In the spring of ’76, Jerry Brown, the 38-year-old first-term governor of California made a late run against the oily Jimmy Carter, and I saw him speak twice in Maryland, along with his entourage of Linda Ronstadt, Ronnie Blakely and Keith Carradine. The very notion that someone under 40 had the audacity to run for president was intoxicating, yet his run was a soon-forgotten flash, and though his visionary (and sometimes goofy) ideas were memorable, his stage presence was not.
Conservative commentators, just coming to grips with the fact that Obama’s the likely nominee, have begun digging beyond what The Wall Street Journal’s Daniel Henninger calls “the insanely eloquent” quality of the phenom’s “Yes, we can!” rhetoric. Last week, addressing not only the adoring masses of Democrats but grudgingly admiring Republicans, Henninger wrote: “Unhinge yourself from the mesmerizing voice. What one hears is a message that is largely negative, illustrated with anecdotes of unremitting bleakness. Heavy with class warfare [his speeches] could have been delivered in 1968, or even 1928.”
Such an opinion is not unexpected and makes sense to someone like me.
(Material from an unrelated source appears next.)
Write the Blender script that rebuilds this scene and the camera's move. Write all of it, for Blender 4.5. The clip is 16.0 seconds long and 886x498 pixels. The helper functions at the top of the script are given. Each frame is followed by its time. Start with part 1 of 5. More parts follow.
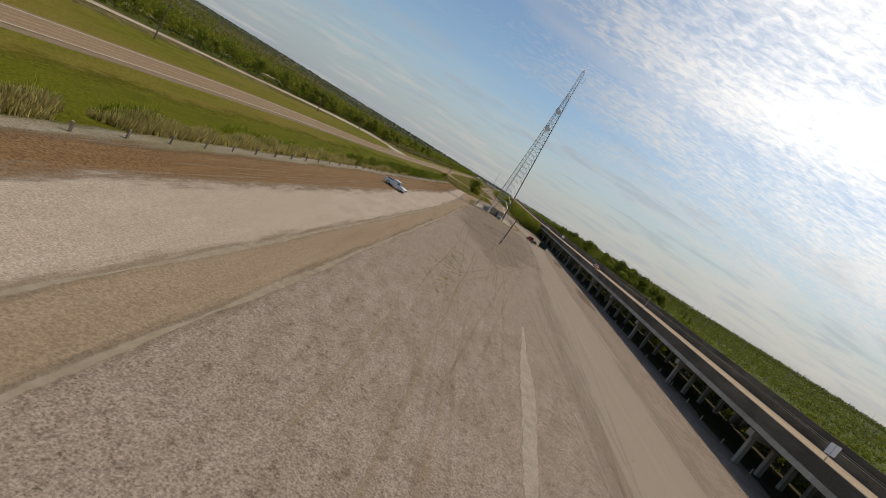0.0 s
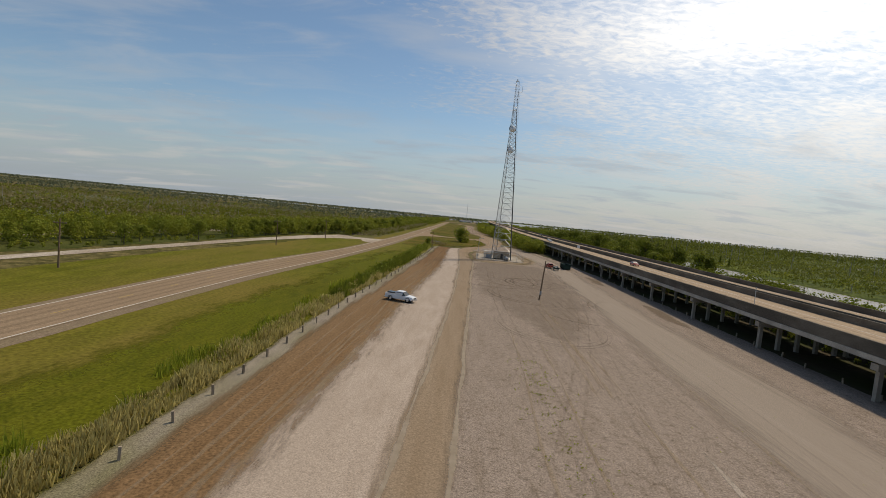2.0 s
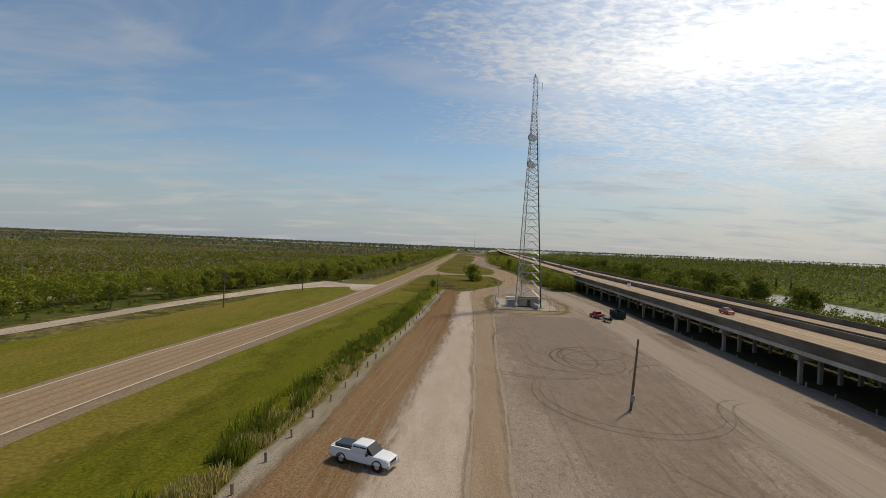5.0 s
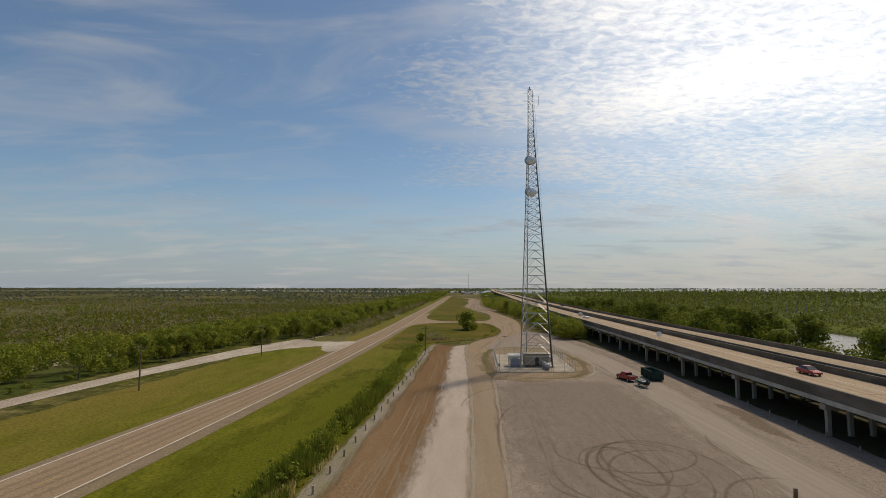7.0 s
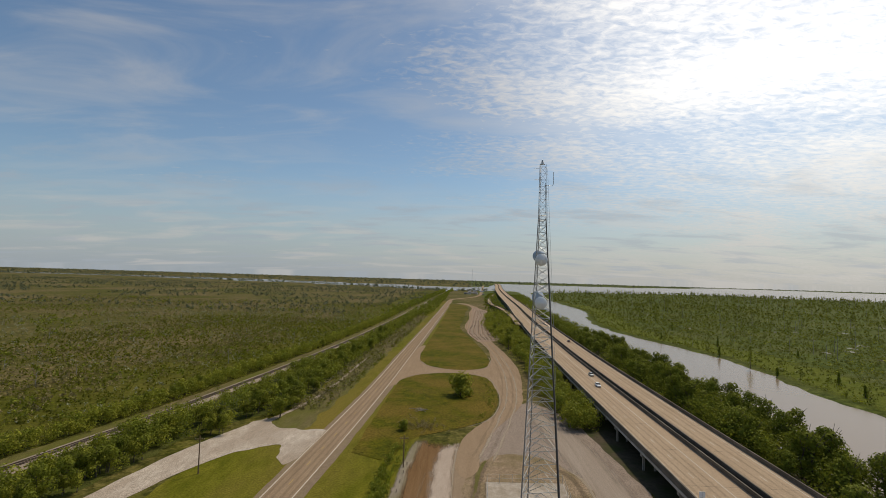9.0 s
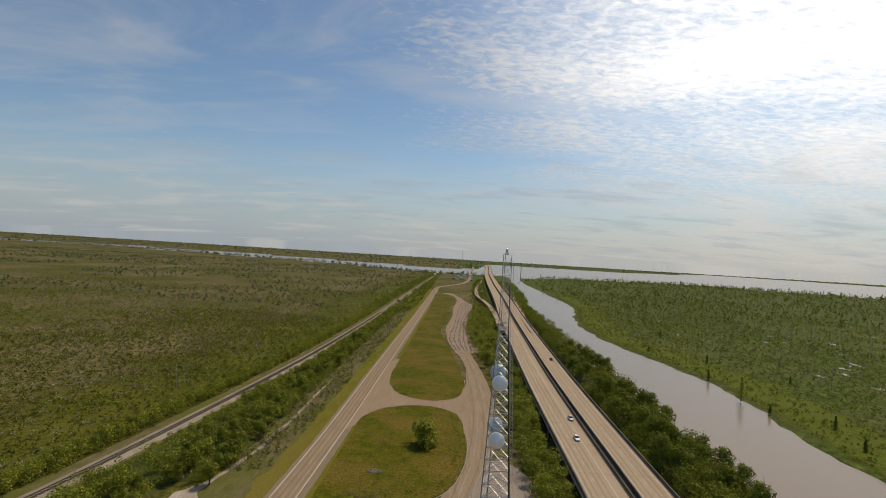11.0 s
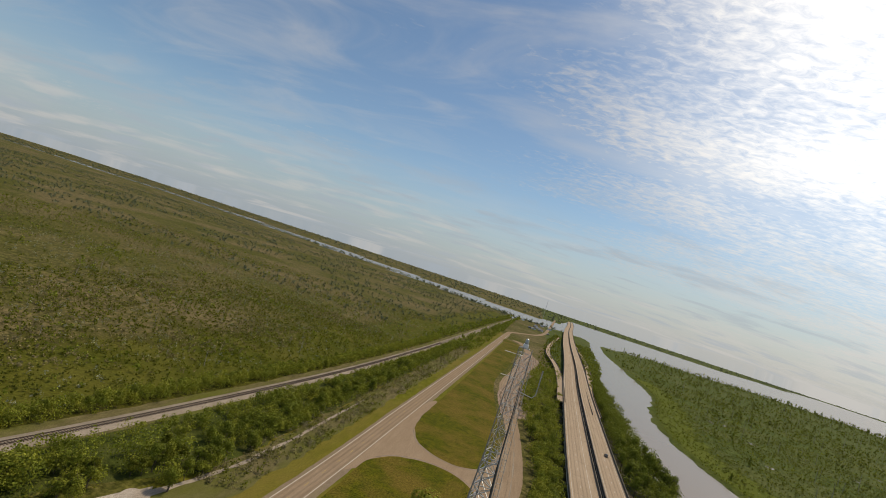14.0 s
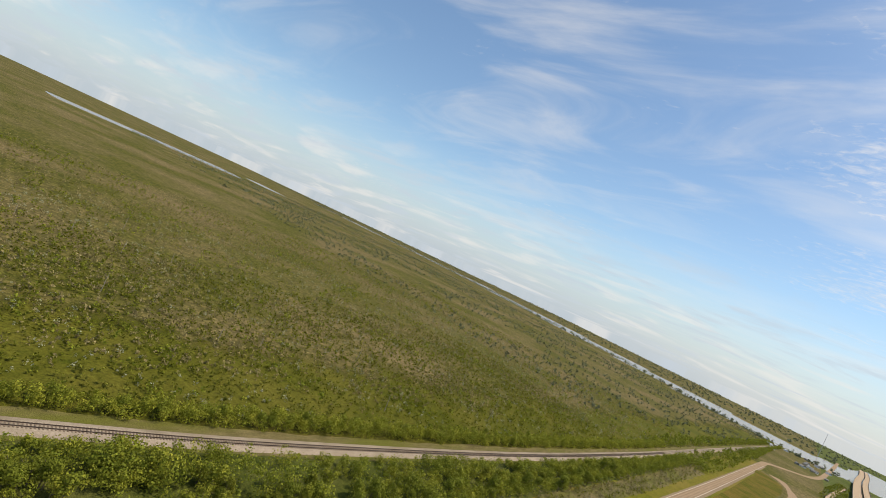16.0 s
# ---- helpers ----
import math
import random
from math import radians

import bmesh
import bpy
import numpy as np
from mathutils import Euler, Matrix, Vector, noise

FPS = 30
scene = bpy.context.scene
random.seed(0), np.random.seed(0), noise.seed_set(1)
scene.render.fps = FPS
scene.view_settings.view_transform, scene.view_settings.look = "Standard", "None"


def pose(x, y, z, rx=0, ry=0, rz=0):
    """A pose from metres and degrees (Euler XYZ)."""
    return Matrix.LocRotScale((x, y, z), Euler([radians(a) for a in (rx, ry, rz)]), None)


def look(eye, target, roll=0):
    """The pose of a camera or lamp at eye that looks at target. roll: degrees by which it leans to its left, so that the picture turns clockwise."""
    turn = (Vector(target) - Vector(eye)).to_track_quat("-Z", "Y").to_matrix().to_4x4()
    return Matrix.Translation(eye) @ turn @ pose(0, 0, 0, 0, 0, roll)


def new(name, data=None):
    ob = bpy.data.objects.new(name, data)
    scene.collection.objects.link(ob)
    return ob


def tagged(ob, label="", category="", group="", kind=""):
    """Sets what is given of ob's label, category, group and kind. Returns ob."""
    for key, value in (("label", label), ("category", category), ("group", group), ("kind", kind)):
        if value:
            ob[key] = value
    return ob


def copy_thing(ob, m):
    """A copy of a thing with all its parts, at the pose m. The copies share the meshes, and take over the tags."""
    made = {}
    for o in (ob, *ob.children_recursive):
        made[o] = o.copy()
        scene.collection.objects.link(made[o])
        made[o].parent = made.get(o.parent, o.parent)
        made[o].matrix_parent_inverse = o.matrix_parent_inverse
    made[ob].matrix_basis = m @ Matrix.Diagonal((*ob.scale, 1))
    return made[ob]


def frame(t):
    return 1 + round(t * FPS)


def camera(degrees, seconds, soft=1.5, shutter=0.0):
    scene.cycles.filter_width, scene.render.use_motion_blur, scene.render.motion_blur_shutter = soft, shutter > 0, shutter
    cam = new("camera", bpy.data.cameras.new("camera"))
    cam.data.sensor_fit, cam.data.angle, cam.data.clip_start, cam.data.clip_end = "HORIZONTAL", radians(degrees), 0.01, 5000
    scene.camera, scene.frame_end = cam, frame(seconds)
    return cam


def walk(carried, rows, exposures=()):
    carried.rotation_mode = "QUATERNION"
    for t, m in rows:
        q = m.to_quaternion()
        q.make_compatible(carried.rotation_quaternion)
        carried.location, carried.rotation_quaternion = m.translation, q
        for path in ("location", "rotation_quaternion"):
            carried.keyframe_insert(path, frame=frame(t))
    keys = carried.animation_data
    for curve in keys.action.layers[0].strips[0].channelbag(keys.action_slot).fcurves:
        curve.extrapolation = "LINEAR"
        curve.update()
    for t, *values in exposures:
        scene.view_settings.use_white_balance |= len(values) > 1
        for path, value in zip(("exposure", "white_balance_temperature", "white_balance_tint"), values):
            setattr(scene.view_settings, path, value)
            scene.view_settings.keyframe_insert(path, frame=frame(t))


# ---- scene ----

What’s far more interesting, however, is the divide between liberals who certainly agree that George Bush’s tenure was a disaster but snipe at each other about the Democratic candidates. James Wolcott, for example, vented on his Feb. 6 Vanity Fair blog that he voted for Clinton in the New York primary because he’s not a “narcissist” and doesn’t expect politicians to nourish him with “transcendence and self-certification.” Then the shiv comes out: “I don’t accept being lectured or morally browbeaten into voting for one candidate over another in order to prove my virtuous intent and appease Kurt Andersen’s peculiar, posturing racial anxieties.” A few days later, Wolcott strains credulity—at least by my reckoning—that Obama would be a weaker opponent for McCain because he’d be unable to counter the Republican bag of dirty tricks as well as Hillary could.
At The New Republic, graybeard Leon Wieseltier counters the Obama swoon expressed by younger journalists by saying, “My problem is that Obama’s declarations in matters of foreign policy and national security have a certain homeopathic quality. He seems averse to the hurtful, expensive, traditional, unedifying stuff.”
The Times’ Paul Krugman is of another species altogether, bitching about the “venom” aimed at Clinton by Obama supporters. He worries, ostensibly, that Democrats in this primary race are turning into Democrats. Frankly, I think Krugman fears an Obama presidency for the simple reason that after seven years of excoriating Bush and his “cronies,” he’d be forced to dial down the vitriol in his op-ed columns. He might, perish the thought, be forced to write about economics.
As someone who doesn’t care for Rush Limbaugh, Sean Hannity or any number of nutty preachers who berate McCain for not being conservative enough—as opposed to Obama and Clinton—I find it refreshing that the Democratic intelligentsia is engaging in similar battle over purity. The uglier the better.